● Aim
Copy out all the lines exactly. Omit pictures.
[start Collected data]
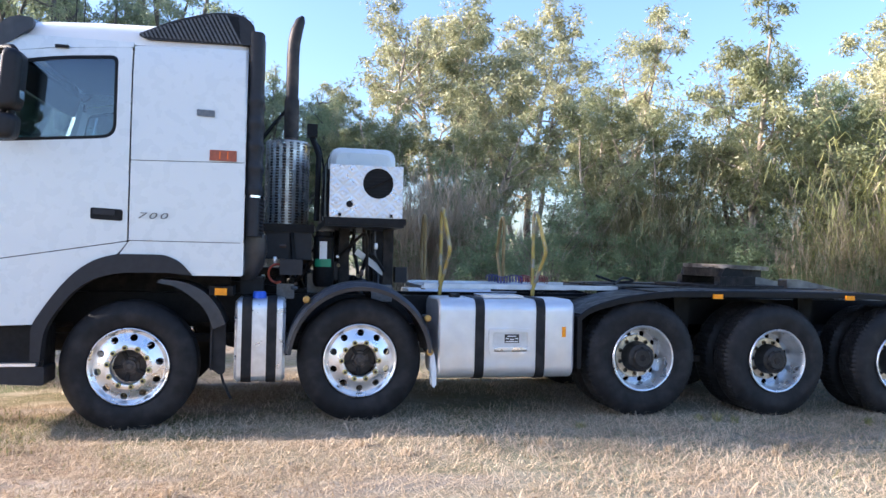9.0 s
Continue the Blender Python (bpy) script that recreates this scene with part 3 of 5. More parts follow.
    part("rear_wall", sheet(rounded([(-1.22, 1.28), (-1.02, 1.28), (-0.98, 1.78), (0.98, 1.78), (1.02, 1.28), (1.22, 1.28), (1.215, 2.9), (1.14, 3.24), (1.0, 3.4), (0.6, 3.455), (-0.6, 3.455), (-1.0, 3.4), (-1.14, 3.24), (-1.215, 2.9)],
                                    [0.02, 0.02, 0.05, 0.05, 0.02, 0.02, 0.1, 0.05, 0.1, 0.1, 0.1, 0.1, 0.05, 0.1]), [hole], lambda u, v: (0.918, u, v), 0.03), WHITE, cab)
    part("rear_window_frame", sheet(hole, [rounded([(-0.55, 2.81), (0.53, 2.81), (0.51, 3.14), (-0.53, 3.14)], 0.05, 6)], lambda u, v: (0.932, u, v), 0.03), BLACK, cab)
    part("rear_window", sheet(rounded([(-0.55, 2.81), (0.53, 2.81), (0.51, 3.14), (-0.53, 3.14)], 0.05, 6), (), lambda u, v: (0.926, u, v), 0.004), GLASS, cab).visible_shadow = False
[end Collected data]
● Result of the exercise
9.0 s
Continue the Blender Python (bpy) script that recreates this scene with part 3 of 5. More parts follow.
    part("rear_wall", sheet(rounded([(-1.22, 1.28), (-1.02, 1.28), (-0.98, 1.78), (0.98, 1.78), (1.02, 1.28), (1.22, 1.28), (1.215, 2.9), (1.14, 3.24), (1.0, 3.4), (0.6, 3.455), (-0.6, 3.455), (-1.0, 3.4), (-1.14, 3.24), (-1.215, 2.9)],
                                    [0.02, 0.02, 0.05, 0.05, 0.02, 0.02, 0.1, 0.05, 0.1, 0.1, 0.1, 0.1, 0.05, 0.1]), [hole], lambda u, v: (0.918, u, v), 0.03), WHITE, cab)
    part("rear_window_frame", sheet(hole, [rounded([(-0.55, 2.81), (0.53, 2.81), (0.51, 3.14), (-0.53, 3.14)], 0.05, 6)], lambda u, v: (0.932, u, v), 0.03), BLACK, cab)
    part("rear_window", sheet(rounded([(-0.55, 2.81), (0.53, 2.81), (0.51, 3.14), (-0.53, 3.14)], 0.05, 6), (), lambda u, v: (0.926, u, v), 0.004), GLASS, cab).visible_shadow = False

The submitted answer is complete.